Conservative commentators tend to minimize the multiplier, suggesting that government spending tends to be a drag on the economy. Such views just happen to coincide with their philosophical preferences for small government. (I, for one, fall into this category.) Liberal pundits tend to maximize the multiplier. Again, such views reinforce their predilection for bigger, activist government.

Now come three economists -- Ethan Ilzetzki, Enrique G. Mendoza and Carlos A. Vegh -- with a paper, "How Big (Small?) Are Fiscal Multipliers?", published by the National Bureau of Economic Research. Their view: It depends.

The authors argue that previous studies were of limited value because they relied upon annual data, which tends to fudge the time-lag effects of stimulus programs. They have assembled a quarterly dataset for 44 countries (20 high-income and 24 developing) that, they assert, gives a clearer picture.

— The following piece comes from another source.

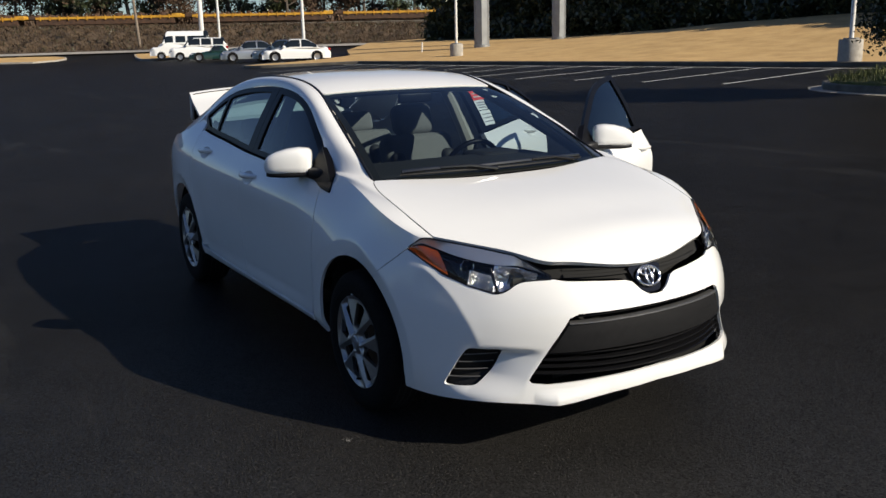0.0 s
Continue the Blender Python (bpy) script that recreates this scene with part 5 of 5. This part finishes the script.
def tree(label, high, wide, clear, leaves, size, mat, kind="tree", group="", limbs=9, shape=1.0):
    t = thing(kind, label, "tree", group)
    top = np.array([rng.normal(0, 0.04) * high, rng.normal(0, 0.04) * high, high * 0.92])
    pts = [tuple(top * q + np.array([0.03 * high * math.sin(5 * q), 0, 0])) for q in np.linspace(0, 1, 8)]
    part("trunk", tube(pts, [max(0.02, 0.022 * high * (1 - 0.9 * q)) for q in np.linspace(0, 1, 8)], 8), bark, t)
    ends = []
    for i in range(limbs):
        q = rng.uniform(clear, 0.9)
        a = i * 2.4 + rng.uniform(-0.4, 0.4)
        reach = wide * (1 - shape * 0.65 * (q - clear) / (1 - clear)) * rng.uniform(0.75, 1.1)
        s0 = np.array(pts[int(q * 7)])
        e = s0 + np.array([math.cos(a) * reach, math.sin(a) * reach, high * rng.uniform(0.02, 0.12)])
        m = (s0 + e) / 2 + np.array([0, 0, 0.02 * high])
        part("limb", tube([s0, m, e], [0.008 * high, 0.005 * high, 0.002 * high], 6), bark, t)
        ends += [m, (m + e) / 2, e, e + rng.normal(0, 0.06 * wide, 3)]
    ends.append(top)
    extra = [np.array([rng.normal(0, 0.45) * wide * (1 - shape * 0.6 * q), rng.normal(0, 0.45) * wide * (1 - shape * 0.6 * q), high * (clear + (1 - clear) * q)]) for q in rng.uniform(0, 1, 24)]
    v, f = leaf_cloud(leaves, np.array(ends + extra), size, wide * 0.15)
    mesh_part("crown", v, f, mat, t)
    return t


ever = [tree("tall dark evergreen tree at the edge of the lawn", 5.6, 2.1, 0.03, 9000, 0.20, leaf_dark, group="evergreen screen"),
        tree("broad dark evergreen tree at the edge of the lawn", 5.0, 2.3, 0.02, 9000, 0.22, leaf_dark, group="evergreen screen"),
        tree("dense dark evergreen tree at the edge of the lawn", 6.2, 2.2, 0.04, 9000, 0.20, leaf_dark, group="evergreen screen")]
bare = [tree("bare brown tree of a far tree line", 13, 4.2, 0.2, 6000, 0.24, leaf_brown, group="trees behind the railway", shape=0.3, limbs=12),
        tree("dark pine tree of a far tree line", 15, 3.8, 0.15, 8000, 0.28, leaf_dark, group="trees behind the railway", shape=0.9, limbs=12)]
used = set()


def plant(kinds, x, y, z, scale=1.0):
    k = kinds[int(rng.integers(0, len(kinds)))]
    m = pose(x, y, z, 0, 0, rng.uniform(0, 360))
    if k.name not in used:
        used.add(k.name)
        k.matrix_world = m
        return k
    return copy_thing(k, m)


woods = [((-66, 40.5), (-42, 44.5), 12), ((-42, 44.5), (-14, 42.0), 15), ((-14, 42.0), (16, 47), 12), ((-66, 47), (10, 49.5), 20)]
for a, b, n in woods:
    for i in range(n):
        q = (i + 0.5) / n
        x, y = a[0] + (b[0] - a[0]) * q + rng.normal(0, 0.6), a[1] + (b[1] - a[1]) * q + rng.normal(0, 0.6)
        plant(ever, x, y, float(lot(x, y) + lift(np.array(x), np.array(y))) - 0.2)
for i in range(48):
    u, v = -60 + 2.9 * i + rng.normal(0, 1.0), rng.uniform(25, 38)
    p = bank(np.array([u]), np.array([v]))[0]
    plant(bare, p[0], p[1], p[2] - 0.3)

near_tree = tree("small dark-leaved tree in the planted island", 5.0, 1.7, 0.20, 46000, 0.058, leaf_dark, kind="island_tree", shape=0.35, limbs=22)
near_tree.matrix_world = pose(-7.65, 16.0, float(lot(-7.65, 16.0)) + 0.36)

# unseen woods at the far edge behind the camera, added for the paint's reflections
for i in range(50):
    x = -165 + 6.5 * i + rng.normal(0, 2.0)
    plant(bare, x, -185 + rng.normal(0, 8.0) - 0.0012 * (x + 10) ** 2, 0.0)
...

They find that the impact varies between developed countries and developing countries, between countries whose currencies have exchange rate flexibility as opposed to fixed rates, between countries that conduct a significant amount of foreign trade compared to those that are more closed, and between countries with high outstanding central government debt and those with low debt.

Among their conclusions:

  • Fiscal policy (particularly on the expenditure side) tends to be slow in impacting economic activity, "which raises questions as to the usefulness of discretionary fiscal policy for short-run stabilization purposes." Medium- to long-run effects of increases in government consumption vary considerably.
  • In economies closed to trade or operating under fixed exchange rates, increases in government spending leads to more economic activity. Conversely, countries with open economies and flexible exchange rates show fewer benefits.
  • Fiscal stimulus tends to be counterproductive in highly-indebted countries (in which public debt exceeds 60% of GDP).

Write the authors:

With the increasing importance of international trade in economic activity, and with many economies moving towards greater exchange rate flexibility (typically in the context of inflation targeting regimes), our results suggest that seeking the Holy Grail of fiscal stimulus could be counterproductive, with little benefit in terms of output and potential long-run costs due to larger stocks of public debt. Moreover, fiscal stimuli are likely to become even weaker, and potentially yield even negative multipliers, in the near future, because of the high debt ratios observed in countries, particularly in the industrialized world.

Where does that leave the United States? The authors do not apply their conclusions to specific countries. However, we can easily do so ourselves.

The U.S. economy is one of the most open economies in the world. Although foreign trade does not constitute as large a percentage of the economy as it does in some other countries, the U.S. has very low barriers to entry. It should have come as no surprise, then, when when funds under the American Recovery and Reinvestment Act (better known as the "stimulus" bill) designed to pump up investment in green energy were used to import solar and wind-equipment from China.

Likewise, the U.S. is one of the most highly indebted countries in the world, with a debt-to-GDP ratio well over 60%. While the ARRA stimulus did create new or support existing economic activity in certain areas, the mounting federal debt contributed to fear and uncertainty in the private sector, thus reducing private investment and expansion that would have occurred in the absence of the stimulus. It is impossible, of course, to document investment that "would have happened," but the effect is no less real.

In sum, the logic of Ilzetski, Mendoza and Vegh suggests that fiscal stimuluscould well have a negative multiplier in the U.S., thus doing more harm thangood.